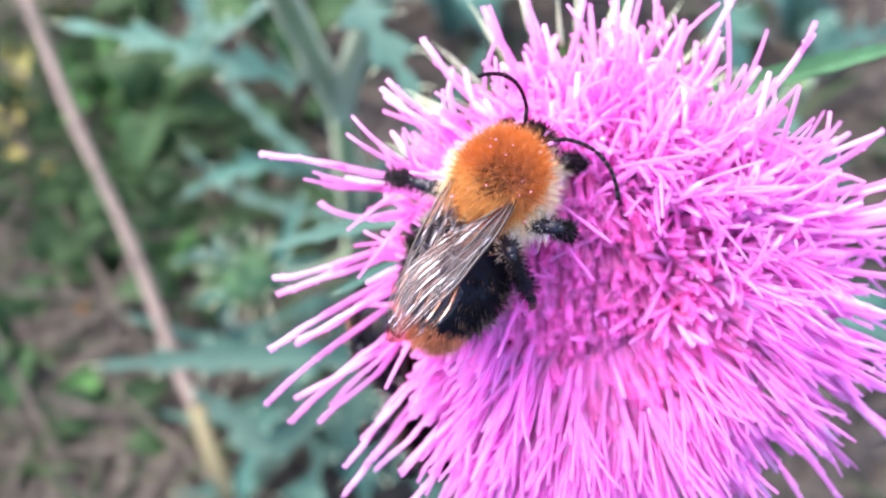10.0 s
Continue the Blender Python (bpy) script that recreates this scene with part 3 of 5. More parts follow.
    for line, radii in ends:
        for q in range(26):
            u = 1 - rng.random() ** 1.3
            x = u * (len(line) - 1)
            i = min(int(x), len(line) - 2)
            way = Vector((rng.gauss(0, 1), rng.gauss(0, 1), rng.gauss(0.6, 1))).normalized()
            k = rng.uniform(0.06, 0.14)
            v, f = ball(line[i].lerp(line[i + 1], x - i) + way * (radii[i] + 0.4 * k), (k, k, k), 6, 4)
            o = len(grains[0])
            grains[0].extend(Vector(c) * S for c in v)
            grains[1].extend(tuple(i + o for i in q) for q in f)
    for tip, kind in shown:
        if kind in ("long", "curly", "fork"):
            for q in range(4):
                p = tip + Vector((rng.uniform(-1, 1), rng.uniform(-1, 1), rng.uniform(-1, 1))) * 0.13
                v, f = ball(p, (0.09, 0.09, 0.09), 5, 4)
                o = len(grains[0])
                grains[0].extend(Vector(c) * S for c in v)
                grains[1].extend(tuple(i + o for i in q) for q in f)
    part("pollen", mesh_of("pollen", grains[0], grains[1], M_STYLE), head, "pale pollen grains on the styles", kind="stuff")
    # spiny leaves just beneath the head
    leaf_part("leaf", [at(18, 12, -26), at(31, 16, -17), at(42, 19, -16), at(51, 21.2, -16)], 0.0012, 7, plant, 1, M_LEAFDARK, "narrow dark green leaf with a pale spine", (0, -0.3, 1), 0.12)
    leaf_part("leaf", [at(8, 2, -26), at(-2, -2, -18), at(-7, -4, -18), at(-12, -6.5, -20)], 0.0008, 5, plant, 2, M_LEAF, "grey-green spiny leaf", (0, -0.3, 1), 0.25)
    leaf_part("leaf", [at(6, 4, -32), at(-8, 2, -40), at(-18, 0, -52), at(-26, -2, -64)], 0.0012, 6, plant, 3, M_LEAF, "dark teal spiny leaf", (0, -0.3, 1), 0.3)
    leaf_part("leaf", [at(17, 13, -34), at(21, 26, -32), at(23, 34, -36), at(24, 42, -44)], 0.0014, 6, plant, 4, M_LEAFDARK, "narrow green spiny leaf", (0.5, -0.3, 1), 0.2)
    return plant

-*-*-

STATED TASK | Please set down each line of the data above exactly as written, without the pictures.

TASK RESPONSE |
10.0 s
Continue the Blender Python (bpy) script that recreates this scene with part 3 of 5. More parts follow.
    for line, radii in ends:
        for q in range(26):
            u = 1 - rng.random() ** 1.3
            x = u * (len(line) - 1)
            i = min(int(x), len(line) - 2)
            way = Vector((rng.gauss(0, 1), rng.gauss(0, 1), rng.gauss(0.6, 1))).normalized()
            k = rng.uniform(0.06, 0.14)
            v, f = ball(line[i].lerp(line[i + 1], x - i) + way * (radii[i] + 0.4 * k), (k, k, k), 6, 4)
            o = len(grains[0])
            grains[0].extend(Vector(c) * S for c in v)
            grains[1].extend(tuple(i + o for i in q) for q in f)
    for tip, kind in shown:
        if kind in ("long", "curly", "fork"):
            for q in range(4):
                p = tip + Vector((rng.uniform(-1, 1), rng.uniform(-1, 1), rng.uniform(-1, 1))) * 0.13
                v, f = ball(p, (0.09, 0.09, 0.09), 5, 4)
                o = len(grains[0])
                grains[0].extend(Vector(c) * S for c in v)
                grains[1].extend(tuple(i + o for i in q) for q in f)
    part("pollen", mesh_of("pollen", grains[0], grains[1], M_STYLE), head, "pale pollen grains on the styles", kind="stuff")
    # spiny leaves just beneath the head
    leaf_part("leaf", [at(18, 12, -26), at(31, 16, -17), at(42, 19, -16), at(51, 21.2, -16)], 0.0012, 7, plant, 1, M_LEAFDARK, "narrow dark green leaf with a pale spine", (0, -0.3, 1), 0.12)
    leaf_part("leaf", [at(8, 2, -26), at(-2, -2, -18), at(-7, -4, -18), at(-12, -6.5, -20)], 0.0008, 5, plant, 2, M_LEAF, "grey-green spiny leaf", (0, -0.3, 1), 0.25)
    leaf_part("leaf", [at(6, 4, -32), at(-8, 2, -40), at(-18, 0, -52), at(-26, -2, -64)], 0.0012, 6, plant, 3, M_LEAF, "dark teal spiny leaf", (0, -0.3, 1), 0.3)
    leaf_part("leaf", [at(17, 13, -34), at(21, 26, -32), at(23, 34, -36), at(24, 42, -44)], 0.0014, 6, plant, 4, M_LEAFDARK, "narrow green spiny leaf", (0.5, -0.3, 1), 0.2)
    return plant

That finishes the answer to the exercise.